*Objective:*
Give all the lines below again, exactly, with no pictures.

*Source data:*
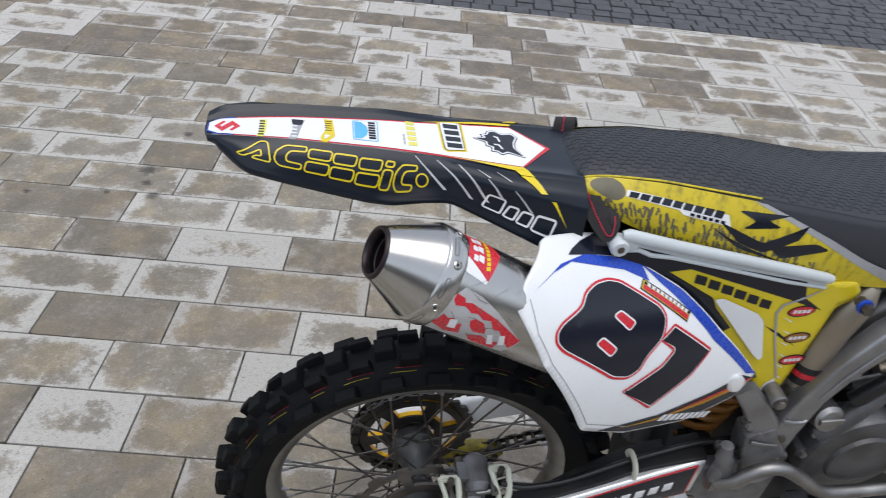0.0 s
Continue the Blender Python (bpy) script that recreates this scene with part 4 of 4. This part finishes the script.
for chart, turn in ((airbox, 1.0), (airbox_left, -1.0)):
    shape = rounded([(.1414, .8580), (.1938, .8859), (.2831, .8617), (.4652, .8228), (.5011, .8218), (.5141, .8053), (.5114, .7918), (.4900, .7790), (.4870, .7312), (.4800, .6685), (.4741, .6219), (.4388, .6216), (.4089, .6694), (.3288, .7317), (.2343, .7938)], .006)
    p = decal("side_panel", [shape], chart, 0, YELLOW, bike, "yellow plastic side panel with black graphics", turn=turn)
    so = p.modifiers.new("thickness", "SOLIDIFY")
    so.thickness, so.offset = .004, -1.0

    def film(name, loops, material, lift=.0007):
        return decal(name, loops, chart, lift, material, p, turn=turn)
    film("black_flash", [[(.1450, .8590), (.1948, .8845), (.2850, .8595), (.4264, .8285), (.4374, .8001), (.4704, .7766), (.4158, .7993), (.2678, .8514), (.2427, .8474), (.3121, .8044), (.3221, .7870), (.3542, .7512), (.3300, .7340), (.2360, .7960)]], NAVY_INK)
    film("black_flash", [[(.3992, .7549), (.4283, .7383), (.4606, .7122), (.4294, .7320)]], NAVY_INK)
    film("white_insert", [rounded([(.3132, .8034), (.3233, .8061), (.3807, .7777), (.3938, .7643), (.4187, .6967), (.4151, .6913), (.4025, .7027)], .005)], WHITE, .0030)
    film("print", [[(x, z), (x + .0158, z - .0052), (x + .0170, z - .0187), (x + .0011, z - .0134)] for x, z in ((.2776 + .01984 * k, .8434 - .00826 * k) for k in range(6))], NAVY_INK, .0009)
    film("seam_line", [[(.4635, .8182), (.4347, .8041), (.4092, .7917), (.4055, .7770), (.4236, .7283), (.4585, .6499), (.4613, .6496), (.4270, .7281), (.4095, .7749), (.4128, .7887), (.4377, .8010)]], GREY_INK, .0012)
    for k in range(6):
        film("pale_slash", [[(.421 + .006 * k, .768 - .022 * k), (.436 + .006 * k, .760 - .022 * k), (.436 + .006 * k, .7575 - .022 * k)]], WHITE_INK, .0006)
    film("pale_corner", [[(.447, .640), (.4585, .6499), (.463, .6240), (.442, .6240)]], WHITE_INK, .0008)
    for x, z, material in ((.4420, .7775, RED_INK), (.4575, .7284, ORANGE), (.4690, .6850, RED_INK)):
        film("sticker", [[(x + .020 * math.cos(k * math.pi / 8), z + .010 * math.sin(k * math.pi / 8)) for k in range(16)]], NAVY_INK, .0008)
        film("sticker", [[(x + .0175 * math.cos(k * math.pi / 8), z + .008 * math.sin(k * math.pi / 8)) for k in range(16)]], material, .0011)
        blocks("print", chart, x - .013, z - .003, x + .013, z + .003, 4, WHITE_INK, p, .0014, turn=turn)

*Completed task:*
0.0 s
Continue the Blender Python (bpy) script that recreates this scene with part 4 of 4. This part finishes the script.
for chart, turn in ((airbox, 1.0), (airbox_left, -1.0)):
    shape = rounded([(.1414, .8580), (.1938, .8859), (.2831, .8617), (.4652, .8228), (.5011, .8218), (.5141, .8053), (.5114, .7918), (.4900, .7790), (.4870, .7312), (.4800, .6685), (.4741, .6219), (.4388, .6216), (.4089, .6694), (.3288, .7317), (.2343, .7938)], .006)
    p = decal("side_panel", [shape], chart, 0, YELLOW, bike, "yellow plastic side panel with black graphics", turn=turn)
    so = p.modifiers.new("thickness", "SOLIDIFY")
    so.thickness, so.offset = .004, -1.0

    def film(name, loops, material, lift=.0007):
        return decal(name, loops, chart, lift, material, p, turn=turn)
    film("black_flash", [[(.1450, .8590), (.1948, .8845), (.2850, .8595), (.4264, .8285), (.4374, .8001), (.4704, .7766), (.4158, .7993), (.2678, .8514), (.2427, .8474), (.3121, .8044), (.3221, .7870), (.3542, .7512), (.3300, .7340), (.2360, .7960)]], NAVY_INK)
    film("black_flash", [[(.3992, .7549), (.4283, .7383), (.4606, .7122), (.4294, .7320)]], NAVY_INK)
    film("white_insert", [rounded([(.3132, .8034), (.3233, .8061), (.3807, .7777), (.3938, .7643), (.4187, .6967), (.4151, .6913), (.4025, .7027)], .005)], WHITE, .0030)
    film("print", [[(x, z), (x + .0158, z - .0052), (x + .0170, z - .0187), (x + .0011, z - .0134)] for x, z in ((.2776 + .01984 * k, .8434 - .00826 * k) for k in range(6))], NAVY_INK, .0009)
    film("seam_line", [[(.4635, .8182), (.4347, .8041), (.4092, .7917), (.4055, .7770), (.4236, .7283), (.4585, .6499), (.4613, .6496), (.4270, .7281), (.4095, .7749), (.4128, .7887), (.4377, .8010)]], GREY_INK, .0012)
    for k in range(6):
        film("pale_slash", [[(.421 + .006 * k, .768 - .022 * k), (.436 + .006 * k, .760 - .022 * k), (.436 + .006 * k, .7575 - .022 * k)]], WHITE_INK, .0006)
    film("pale_corner", [[(.447, .640), (.4585, .6499), (.463, .6240), (.442, .6240)]], WHITE_INK, .0008)
    for x, z, material in ((.4420, .7775, RED_INK), (.4575, .7284, ORANGE), (.4690, .6850, RED_INK)):
        film("sticker", [[(x + .020 * math.cos(k * math.pi / 8), z + .010 * math.sin(k * math.pi / 8)) for k in range(16)]], NAVY_INK, .0008)
        film("sticker", [[(x + .0175 * math.cos(k * math.pi / 8), z + .008 * math.sin(k * math.pi / 8)) for k in range(16)]], material, .0011)
        blocks("print", chart, x - .013, z - .003, x + .013, z + .003, 4, WHITE_INK, p, .0014, turn=turn)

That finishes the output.